Parents faced many different kinds of stressors which in turn may affect the act of parenting itself.  “Speed Bumps or Off the Tracks” explores some of the “little things” parents lacking money have to live with day in and day out and which devour their time and thinking.

Sendhil Mullainathan, a behavioral economist and co-author of Scarcity: Why Having So Little Means So Much, argues that all humans have limited mental bandwidth, or psychic resources, and that juggling bills, fearing a supervisor’s wrath, anxiety over debts, fear of the police and other crises leave less mental bandwidth available to identify and tend appropriately to the often subtle emotional needs of our young children.

In an article published in the W.K. Kellogg Foundation’s 2011 annual report, Mullainathan and Saugato Datta observe, Good parenting requires psychic resources. Complex decisions must be made. Sacrifices must be made in the moment. This is hard for anyone, whatever their income: we all have limited reserves of self-control and attention and other psychic resources.

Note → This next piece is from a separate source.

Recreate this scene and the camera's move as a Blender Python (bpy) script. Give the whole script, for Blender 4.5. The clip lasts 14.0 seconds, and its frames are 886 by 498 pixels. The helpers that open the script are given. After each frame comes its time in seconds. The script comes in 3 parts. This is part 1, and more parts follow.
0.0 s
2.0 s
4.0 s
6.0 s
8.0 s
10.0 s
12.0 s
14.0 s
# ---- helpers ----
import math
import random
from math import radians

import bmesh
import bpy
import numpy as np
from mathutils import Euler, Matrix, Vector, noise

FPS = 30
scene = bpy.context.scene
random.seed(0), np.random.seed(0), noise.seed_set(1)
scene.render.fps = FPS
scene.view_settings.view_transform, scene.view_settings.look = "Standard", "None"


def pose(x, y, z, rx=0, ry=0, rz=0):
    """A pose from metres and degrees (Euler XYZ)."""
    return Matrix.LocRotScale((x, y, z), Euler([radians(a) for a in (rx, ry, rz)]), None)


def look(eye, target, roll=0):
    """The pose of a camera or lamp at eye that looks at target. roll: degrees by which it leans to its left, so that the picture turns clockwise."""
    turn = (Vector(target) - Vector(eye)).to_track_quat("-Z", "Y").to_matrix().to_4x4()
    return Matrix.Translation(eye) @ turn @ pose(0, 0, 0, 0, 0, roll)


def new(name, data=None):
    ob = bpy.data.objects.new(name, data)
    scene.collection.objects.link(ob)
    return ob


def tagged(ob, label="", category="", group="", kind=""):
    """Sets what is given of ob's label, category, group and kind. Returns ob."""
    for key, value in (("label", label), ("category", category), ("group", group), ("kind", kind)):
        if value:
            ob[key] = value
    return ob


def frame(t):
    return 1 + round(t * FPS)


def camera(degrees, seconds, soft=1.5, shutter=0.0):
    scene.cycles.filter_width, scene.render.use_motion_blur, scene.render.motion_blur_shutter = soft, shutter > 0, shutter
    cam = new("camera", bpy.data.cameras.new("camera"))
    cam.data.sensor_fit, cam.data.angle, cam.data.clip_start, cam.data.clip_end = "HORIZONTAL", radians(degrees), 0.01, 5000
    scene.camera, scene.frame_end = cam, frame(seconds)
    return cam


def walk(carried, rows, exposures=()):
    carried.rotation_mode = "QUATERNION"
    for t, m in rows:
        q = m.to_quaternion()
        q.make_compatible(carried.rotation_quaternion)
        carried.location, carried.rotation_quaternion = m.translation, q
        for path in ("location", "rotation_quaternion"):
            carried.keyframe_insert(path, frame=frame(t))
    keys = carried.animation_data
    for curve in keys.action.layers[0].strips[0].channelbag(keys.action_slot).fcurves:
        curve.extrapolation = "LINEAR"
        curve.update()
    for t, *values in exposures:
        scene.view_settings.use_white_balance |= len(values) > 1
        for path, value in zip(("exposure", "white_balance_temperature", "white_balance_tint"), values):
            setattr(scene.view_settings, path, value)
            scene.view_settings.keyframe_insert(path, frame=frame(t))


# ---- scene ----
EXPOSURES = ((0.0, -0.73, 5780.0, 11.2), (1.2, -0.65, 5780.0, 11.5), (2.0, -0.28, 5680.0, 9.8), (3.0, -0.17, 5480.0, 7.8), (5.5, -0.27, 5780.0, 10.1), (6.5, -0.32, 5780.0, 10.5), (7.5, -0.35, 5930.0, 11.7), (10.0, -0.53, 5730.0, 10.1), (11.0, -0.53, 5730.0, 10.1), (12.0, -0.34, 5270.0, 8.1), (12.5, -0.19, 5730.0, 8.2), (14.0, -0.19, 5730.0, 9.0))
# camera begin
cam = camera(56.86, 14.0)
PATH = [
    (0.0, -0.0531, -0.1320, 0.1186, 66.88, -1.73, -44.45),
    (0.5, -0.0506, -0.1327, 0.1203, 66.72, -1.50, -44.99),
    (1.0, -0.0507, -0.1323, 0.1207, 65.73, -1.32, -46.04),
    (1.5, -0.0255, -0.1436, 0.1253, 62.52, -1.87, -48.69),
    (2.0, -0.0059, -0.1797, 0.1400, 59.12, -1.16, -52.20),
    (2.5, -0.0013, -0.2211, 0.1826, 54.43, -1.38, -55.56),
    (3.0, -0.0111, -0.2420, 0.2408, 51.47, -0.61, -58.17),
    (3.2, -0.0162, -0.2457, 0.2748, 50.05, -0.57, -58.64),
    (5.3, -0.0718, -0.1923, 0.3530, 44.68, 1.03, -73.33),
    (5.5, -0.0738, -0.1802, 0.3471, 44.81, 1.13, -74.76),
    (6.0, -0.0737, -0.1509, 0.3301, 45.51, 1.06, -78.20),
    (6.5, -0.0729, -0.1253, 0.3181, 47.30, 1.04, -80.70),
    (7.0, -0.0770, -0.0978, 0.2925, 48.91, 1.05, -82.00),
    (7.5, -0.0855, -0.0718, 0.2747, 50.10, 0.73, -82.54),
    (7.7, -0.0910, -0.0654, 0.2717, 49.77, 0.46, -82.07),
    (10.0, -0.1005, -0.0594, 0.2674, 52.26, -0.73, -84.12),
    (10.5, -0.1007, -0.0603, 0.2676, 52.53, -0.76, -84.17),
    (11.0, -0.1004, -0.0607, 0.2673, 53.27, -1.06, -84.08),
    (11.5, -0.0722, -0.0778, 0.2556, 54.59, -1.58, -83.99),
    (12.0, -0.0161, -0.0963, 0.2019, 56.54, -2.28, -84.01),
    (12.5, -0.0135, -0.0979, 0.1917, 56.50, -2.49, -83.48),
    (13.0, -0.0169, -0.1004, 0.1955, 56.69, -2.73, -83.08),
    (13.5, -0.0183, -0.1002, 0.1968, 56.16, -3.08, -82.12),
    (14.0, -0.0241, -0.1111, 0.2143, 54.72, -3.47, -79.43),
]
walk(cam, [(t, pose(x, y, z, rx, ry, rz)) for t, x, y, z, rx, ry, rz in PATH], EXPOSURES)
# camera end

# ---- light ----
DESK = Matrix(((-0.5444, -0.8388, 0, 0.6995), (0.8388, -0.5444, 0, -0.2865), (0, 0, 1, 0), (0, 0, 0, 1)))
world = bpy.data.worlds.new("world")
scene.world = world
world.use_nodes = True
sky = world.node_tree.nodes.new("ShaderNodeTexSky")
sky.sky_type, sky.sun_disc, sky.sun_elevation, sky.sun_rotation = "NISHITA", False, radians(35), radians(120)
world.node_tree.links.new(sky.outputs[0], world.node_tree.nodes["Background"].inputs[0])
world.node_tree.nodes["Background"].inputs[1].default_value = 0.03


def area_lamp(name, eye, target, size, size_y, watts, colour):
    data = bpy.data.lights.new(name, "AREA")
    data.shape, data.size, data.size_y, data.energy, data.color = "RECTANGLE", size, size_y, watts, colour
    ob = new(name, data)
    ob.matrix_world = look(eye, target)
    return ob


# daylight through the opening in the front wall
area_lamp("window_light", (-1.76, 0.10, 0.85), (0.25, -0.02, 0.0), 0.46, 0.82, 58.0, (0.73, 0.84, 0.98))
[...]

Mullainathan and Datta continue:

Low-income parents, however, also face a tax on their psychic resources. Many things that are trifling and routine to the well-off give sleepless nights to those less fortunate….Shocks get magnified. For the well-off, a broken-down car is little more than a temporary annoyance. If need be, they can just take a cab. For those with less income, it necessitates real, meaningful tradeoffs and painful sacrifices. If taking a cab becomes unavoidable, it may mean having to spend less on groceries. It may mean cutting back on the time spent with a child on account of having to work extra hours to make up for the unexpected expenses. Equally, trying to avoid shelling out the cab fare may mean taking an extra couple of hours to get to work, with less time and energy left over for other things, not least supervising a child’s school work and keeping tabs on his social life.
Well-off people have the luxury of freedom of mind. Their psychic resources are reserved for difficult and important things… But those with less income are not as fortunate. They have the same (limited) capacity for self-control and attention—but are forced to expend a large fraction of it dealing with the ups and downs of everyday life… This leaves less psychic resources for the important things in life. Part of the mind is constantly fretting about putting food on the table…

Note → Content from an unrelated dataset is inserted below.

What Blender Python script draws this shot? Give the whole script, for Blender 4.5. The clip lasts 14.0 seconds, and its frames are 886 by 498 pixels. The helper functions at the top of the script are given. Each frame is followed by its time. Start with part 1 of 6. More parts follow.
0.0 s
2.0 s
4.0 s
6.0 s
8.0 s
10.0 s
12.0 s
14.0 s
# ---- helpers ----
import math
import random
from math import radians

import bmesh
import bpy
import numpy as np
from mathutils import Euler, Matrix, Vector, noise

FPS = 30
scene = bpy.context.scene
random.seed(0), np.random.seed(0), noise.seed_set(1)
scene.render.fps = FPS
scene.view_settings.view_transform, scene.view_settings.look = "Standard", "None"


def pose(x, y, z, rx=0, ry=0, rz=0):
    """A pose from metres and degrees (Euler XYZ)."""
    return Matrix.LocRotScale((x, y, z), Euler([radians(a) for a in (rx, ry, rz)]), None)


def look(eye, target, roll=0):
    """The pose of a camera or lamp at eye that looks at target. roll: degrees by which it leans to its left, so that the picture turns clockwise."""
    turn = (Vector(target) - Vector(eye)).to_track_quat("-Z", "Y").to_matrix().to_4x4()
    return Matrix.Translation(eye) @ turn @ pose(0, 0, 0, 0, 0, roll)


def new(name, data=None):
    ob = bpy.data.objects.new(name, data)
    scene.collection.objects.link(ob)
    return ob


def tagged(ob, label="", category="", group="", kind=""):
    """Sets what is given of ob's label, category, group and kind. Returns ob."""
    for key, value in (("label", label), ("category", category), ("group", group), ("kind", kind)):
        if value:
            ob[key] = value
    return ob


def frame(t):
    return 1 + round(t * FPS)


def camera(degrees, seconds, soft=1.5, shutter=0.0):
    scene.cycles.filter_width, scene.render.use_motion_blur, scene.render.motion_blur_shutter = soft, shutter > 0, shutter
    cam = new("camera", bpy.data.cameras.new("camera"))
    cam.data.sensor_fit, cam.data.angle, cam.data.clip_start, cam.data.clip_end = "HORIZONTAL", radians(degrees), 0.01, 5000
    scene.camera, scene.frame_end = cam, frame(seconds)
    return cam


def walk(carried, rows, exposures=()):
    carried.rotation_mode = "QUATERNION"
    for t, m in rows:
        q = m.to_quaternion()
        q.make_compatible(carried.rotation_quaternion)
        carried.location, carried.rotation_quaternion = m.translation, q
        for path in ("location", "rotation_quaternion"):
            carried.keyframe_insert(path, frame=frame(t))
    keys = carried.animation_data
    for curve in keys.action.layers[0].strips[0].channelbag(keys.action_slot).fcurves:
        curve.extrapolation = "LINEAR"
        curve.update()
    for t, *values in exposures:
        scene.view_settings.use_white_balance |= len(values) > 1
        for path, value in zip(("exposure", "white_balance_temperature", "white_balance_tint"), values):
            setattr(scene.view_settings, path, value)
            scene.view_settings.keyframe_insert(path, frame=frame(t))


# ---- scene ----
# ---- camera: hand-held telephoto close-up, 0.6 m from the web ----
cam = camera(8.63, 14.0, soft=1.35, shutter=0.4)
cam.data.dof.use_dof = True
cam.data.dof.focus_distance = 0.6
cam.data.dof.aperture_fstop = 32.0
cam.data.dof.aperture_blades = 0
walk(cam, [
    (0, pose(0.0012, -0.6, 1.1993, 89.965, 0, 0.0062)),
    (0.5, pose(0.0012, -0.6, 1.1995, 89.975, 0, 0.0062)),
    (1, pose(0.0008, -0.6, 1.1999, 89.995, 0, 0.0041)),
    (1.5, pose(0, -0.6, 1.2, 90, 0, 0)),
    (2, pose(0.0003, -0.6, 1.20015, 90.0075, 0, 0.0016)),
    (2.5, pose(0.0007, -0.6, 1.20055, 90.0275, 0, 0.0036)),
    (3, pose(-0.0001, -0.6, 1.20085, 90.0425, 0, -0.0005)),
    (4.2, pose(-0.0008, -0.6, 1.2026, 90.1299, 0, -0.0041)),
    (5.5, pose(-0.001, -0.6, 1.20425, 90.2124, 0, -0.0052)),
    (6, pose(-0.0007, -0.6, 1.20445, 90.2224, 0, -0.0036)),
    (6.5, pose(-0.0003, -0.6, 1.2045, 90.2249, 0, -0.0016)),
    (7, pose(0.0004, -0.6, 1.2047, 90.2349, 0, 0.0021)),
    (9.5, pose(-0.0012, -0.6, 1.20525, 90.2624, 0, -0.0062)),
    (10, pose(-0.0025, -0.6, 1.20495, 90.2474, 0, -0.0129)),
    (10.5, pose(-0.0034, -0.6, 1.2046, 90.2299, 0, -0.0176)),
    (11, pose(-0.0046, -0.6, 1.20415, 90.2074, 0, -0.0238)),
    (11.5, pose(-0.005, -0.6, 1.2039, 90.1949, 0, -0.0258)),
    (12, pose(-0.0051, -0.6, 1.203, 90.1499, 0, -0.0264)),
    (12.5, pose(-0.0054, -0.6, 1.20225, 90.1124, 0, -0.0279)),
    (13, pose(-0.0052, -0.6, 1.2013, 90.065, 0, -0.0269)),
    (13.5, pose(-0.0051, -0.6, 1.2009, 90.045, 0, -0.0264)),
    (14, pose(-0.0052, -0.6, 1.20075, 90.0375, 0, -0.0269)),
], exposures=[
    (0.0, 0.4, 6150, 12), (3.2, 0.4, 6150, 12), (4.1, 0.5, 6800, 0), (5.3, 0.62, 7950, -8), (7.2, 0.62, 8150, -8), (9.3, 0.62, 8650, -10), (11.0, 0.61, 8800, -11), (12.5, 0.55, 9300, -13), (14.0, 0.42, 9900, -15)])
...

That’s why, Mullainathan and Datta argue

A very good parenting program may not look like one at all. Deal with the economic instability that taxes psychic resources. For example, stabilize incomes, provide low-income credit alternatives to deal with the ups and downs of life, or ensure stable housing. These may not be parenting programs in the conventional sense of the term. But by freeing up psychic resources they allow people to be the parents they want to be.

In other words, as political scientist Glenn Loury observed, it’s not about poor parents’ personalities or even the material things they go without which affect parenting. Perhaps the most important thing money can buy is peace of mind. That’s not to say that rich parents are not under stress and are always good parents. Far from it. Only that economic insecurity makes a hard job that much harder.

TAKE-AWAY:

The best parenting programs may have little to do with parenting at all.

 

Dig Deeper

Are Debtors' Prisons Back?

Dig Deeper

Are Debtors' Prisons Back?

 

This New York Times article and this episode of comedian John Oliver’s TV show illustrate a municipal practice which combines the entanglements of Kafka with the debtors' prisons of Dickens. The result: even greater stressors placed disproportionately on the poor, especially poor people of color.

Here’s how it works: Police go to great lengths to bust people for parking, traffic or other minor violations. When those ticketed are unable to pay the fines and fees right away, the town or county contracts with for-profit probation companies to collect the debt. The companies add “service fees” and penalties. The debt grows to hundreds, even thousands of dollars. Paying it off grows more and more burdensome and unmanageable. Soon arrest warrants are issued. It’s a way for municipalities to generate revenues without raising taxes and companies to reap profits on the backs of the most vulnerable. Families are being ripped apart as a result.